Java Refuses to Get Act Together, New Malware Spotted on Patch Day
Oracle just can’t catch a break these days, can they? As of March 4, a fully-updated Java running the latest patch has been exposed to a signature vulnerability, one which could potentially set the already strained Java security team back another week at the least.
Using credentials stolen from ClearResult Consulting, the applet has been able to build a backdoor on the test machine that researcher Eric Romang has been tracking since McRat took over the malicious code headlines. The applet itself is running on expired tires and the key has been revoked, but unless users specifically go through their revocation lists and know what they’re looking for, the program can be propped up within a matter of minutes after being accidentally downloaded.
In a statement released by Eric Maurice of Oracle, users have been encouraged to update as soon as possible, and to raise their Java security settings to “High” as the default method for dealing with all incoming and outgoing requests. He also made sure to assure those outside of Europe that they shouldn’t be too worried, as so far the crack has only been hosted from a German dictionary site that was infected with the “g01pack” exploit kit.

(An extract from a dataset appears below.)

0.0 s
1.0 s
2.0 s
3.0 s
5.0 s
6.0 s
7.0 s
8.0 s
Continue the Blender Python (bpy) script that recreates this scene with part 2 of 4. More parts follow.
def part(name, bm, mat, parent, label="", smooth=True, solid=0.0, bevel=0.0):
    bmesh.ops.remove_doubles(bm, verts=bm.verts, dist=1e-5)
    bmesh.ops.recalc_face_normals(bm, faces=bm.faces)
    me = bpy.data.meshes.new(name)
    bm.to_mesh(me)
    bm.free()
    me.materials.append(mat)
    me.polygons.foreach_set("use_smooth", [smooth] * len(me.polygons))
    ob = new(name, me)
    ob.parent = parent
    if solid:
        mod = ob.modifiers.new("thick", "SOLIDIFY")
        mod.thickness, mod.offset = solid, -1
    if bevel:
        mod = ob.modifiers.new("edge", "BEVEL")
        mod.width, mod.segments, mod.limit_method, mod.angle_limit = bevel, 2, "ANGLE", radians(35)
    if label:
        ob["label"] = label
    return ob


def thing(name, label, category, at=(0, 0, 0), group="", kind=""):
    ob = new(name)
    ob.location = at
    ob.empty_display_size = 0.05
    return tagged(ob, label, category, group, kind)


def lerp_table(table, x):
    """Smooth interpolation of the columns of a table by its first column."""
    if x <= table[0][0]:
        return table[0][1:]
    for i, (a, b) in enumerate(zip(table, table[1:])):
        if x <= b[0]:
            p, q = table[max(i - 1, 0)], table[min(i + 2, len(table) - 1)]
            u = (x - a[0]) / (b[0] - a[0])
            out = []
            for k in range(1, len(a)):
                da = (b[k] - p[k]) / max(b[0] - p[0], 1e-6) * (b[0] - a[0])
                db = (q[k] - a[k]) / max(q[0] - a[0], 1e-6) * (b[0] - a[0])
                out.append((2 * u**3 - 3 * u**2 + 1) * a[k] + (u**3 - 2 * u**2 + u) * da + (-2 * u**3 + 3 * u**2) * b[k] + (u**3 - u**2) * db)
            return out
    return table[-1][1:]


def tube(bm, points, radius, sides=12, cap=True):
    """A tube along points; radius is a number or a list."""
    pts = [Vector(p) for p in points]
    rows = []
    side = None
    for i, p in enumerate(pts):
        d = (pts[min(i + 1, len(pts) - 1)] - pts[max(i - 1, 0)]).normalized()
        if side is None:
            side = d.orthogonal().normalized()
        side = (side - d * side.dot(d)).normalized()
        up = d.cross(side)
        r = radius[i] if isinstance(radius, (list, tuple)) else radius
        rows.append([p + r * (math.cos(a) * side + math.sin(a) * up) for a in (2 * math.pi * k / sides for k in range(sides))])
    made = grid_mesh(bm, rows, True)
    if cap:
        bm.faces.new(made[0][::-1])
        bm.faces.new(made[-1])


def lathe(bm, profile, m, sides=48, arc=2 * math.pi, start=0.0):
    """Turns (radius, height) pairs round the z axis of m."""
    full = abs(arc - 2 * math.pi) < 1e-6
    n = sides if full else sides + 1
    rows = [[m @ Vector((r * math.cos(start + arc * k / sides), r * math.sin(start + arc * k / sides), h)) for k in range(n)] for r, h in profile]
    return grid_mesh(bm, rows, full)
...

“In order to protect themselves, desktop users should only allow the execution of applets when they expect such applets and trust their origin,” Oracle advises.

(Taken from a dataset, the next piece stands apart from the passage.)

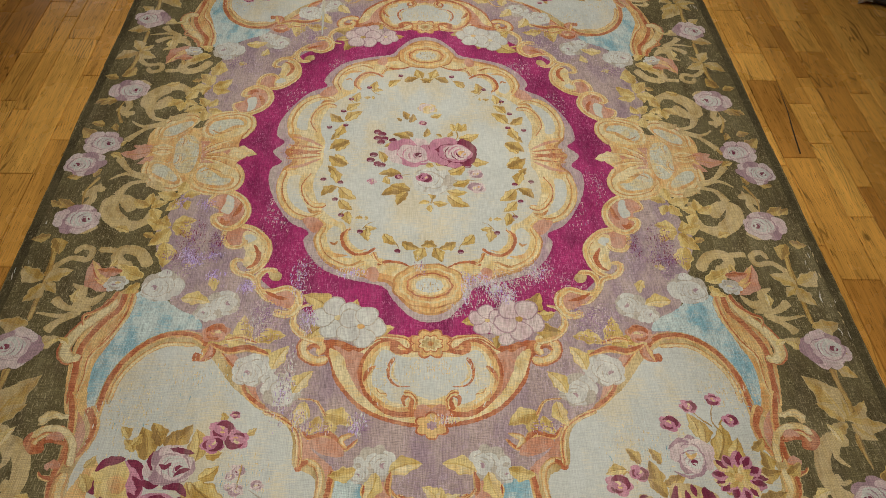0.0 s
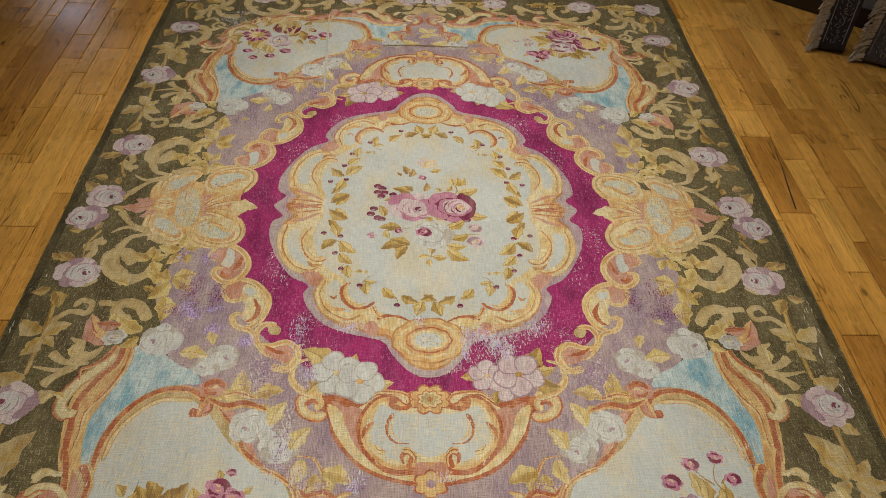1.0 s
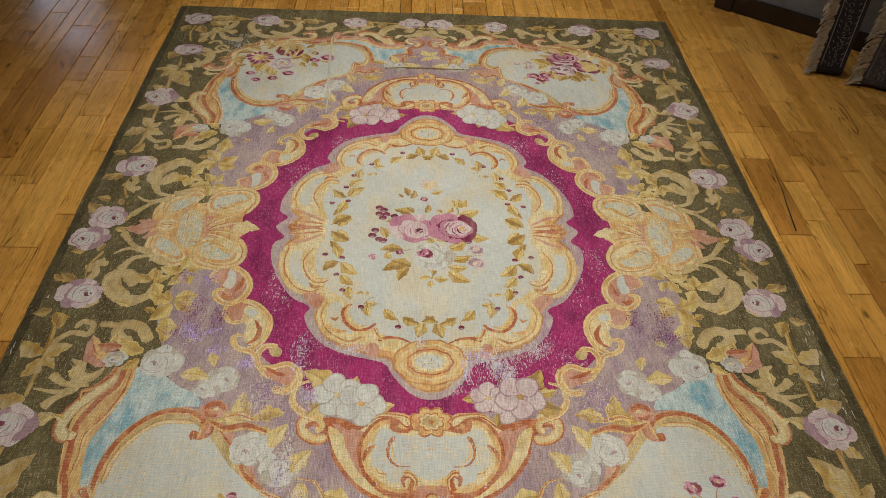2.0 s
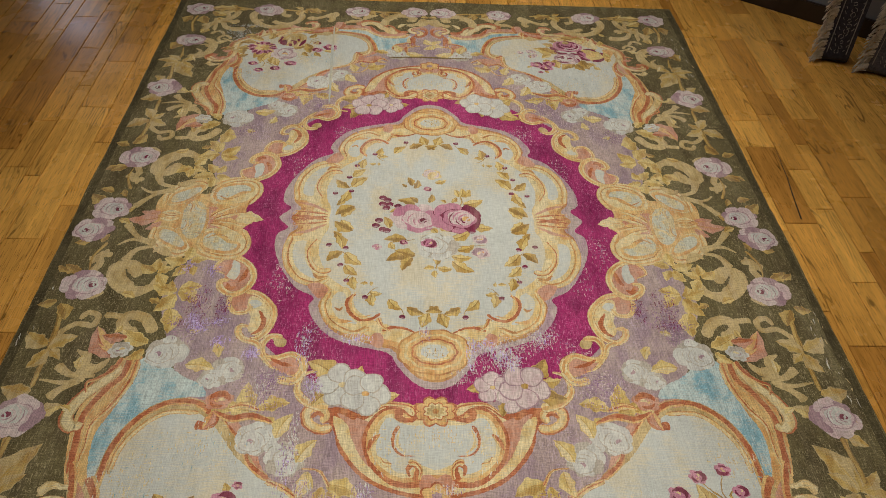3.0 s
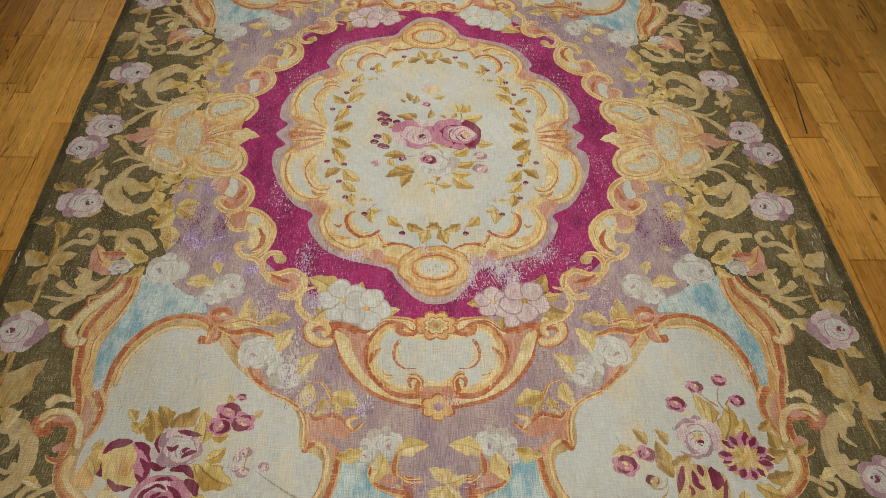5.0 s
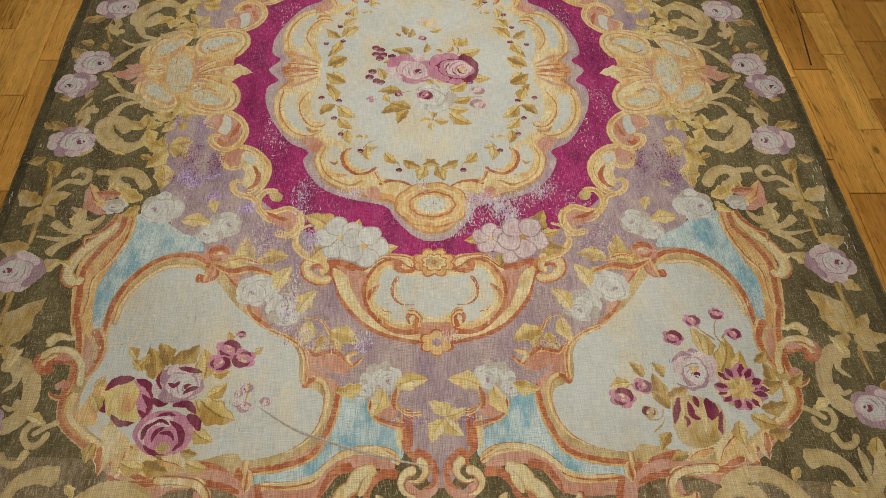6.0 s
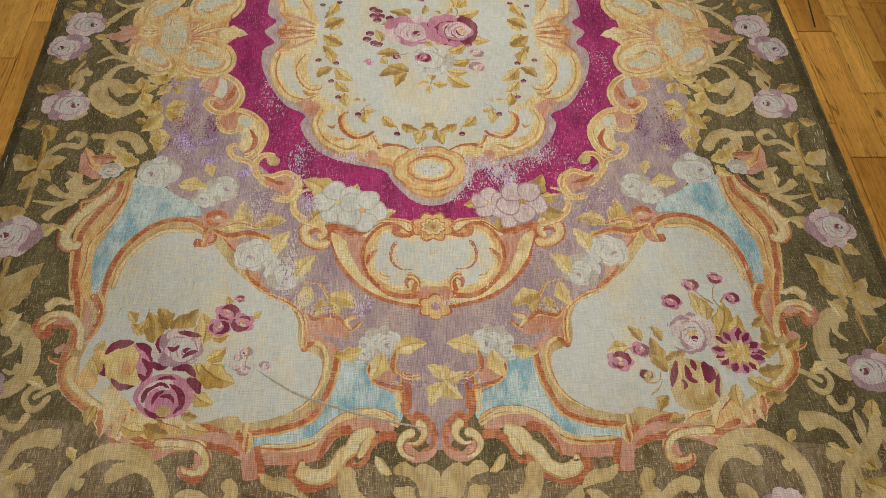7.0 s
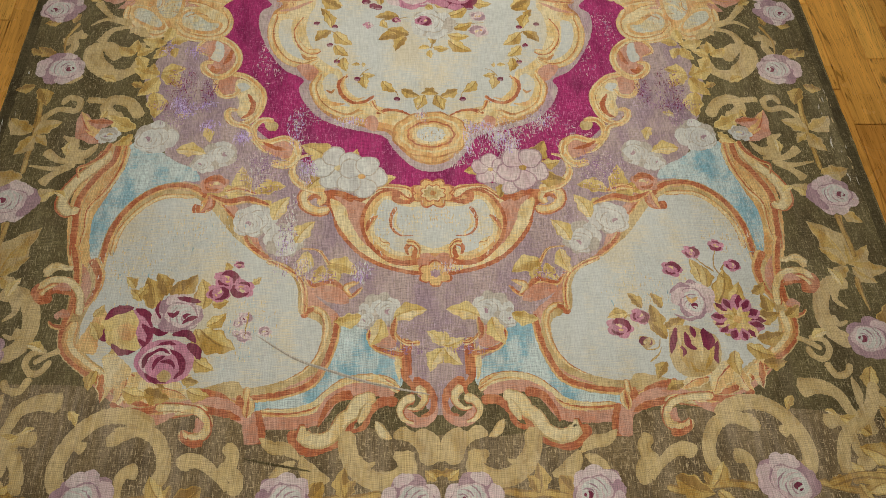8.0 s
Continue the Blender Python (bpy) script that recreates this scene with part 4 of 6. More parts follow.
# palmettes at both sides
panel("gold", [(0.696, -0.16), (0.784, -0.18), (0.896, -0.128), (1.009, -0.168), (1.065, -0.09), (1.054, 0.02), (1.039, 0.119), (0.944, 0.2), (0.822, 0.188), (0.717, 0.222), (0.675, 0.154), (0.714, 0.071), (0.68, 0.023), (0.72, -0.038)], "m2", "palmette")
panel("salmon", [(0.739, 0.011), (0.802, -0.039), (0.865, -0.051), (0.869, 0.02), (0.849, 0.077), (0.783, 0.065)], "m2", "palmette")
sprig([(0.835, 0.017, 0.733, -0.014)], 0.26, "m2", ('ochre', 'gold', 'straw'))
sprig([(0.837, 0.029, 0.73, 0.053)], 0.26, "m2", ('ochre', 'gold', 'straw'))
sprig([(0.85, 0.005, 0.765, -0.051)], 0.26, "m2", ('ochre', 'gold', 'straw'))
sprig([(0.843, 0.041, 0.75, 0.083)], 0.26, "m2", ('ochre', 'gold', 'straw'))
sprig([(0.753, 0.017, 0.664, 0.017)], 0.6, "m2", ('gold', 'straw', 'straw'))
sprig([(1.036, -0.014, 1.098, -0.02), (1.039, 0.011, 1.132, 0.02), (1.024, 0.035, 1.067, 0.071)], 0.5, "m2", ('ochre', 'salmon', 'salmon'))
panel("straw", [(0.683, 0.154), (0.723, 0.095), (0.782, 0.071), (0.856, 0.074), (0.872, 0.136), (0.834, 0.191), (0.745, 0.214), (0.696, 0.199)], "m4", "shell_lobe")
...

There is some speculation that the app still needs to ask permission to get through to your PC. However if we’re to believe the original Twitter post which first alerted everyone to the flaw, that build of the exploit was running on a version of Java that has already been hotpatched as of late last night. Personally I recommend you uninstall Java completely until this all blows over, and make sure you remove it as a plugin in your browsers and disable it from automatically running in your settings.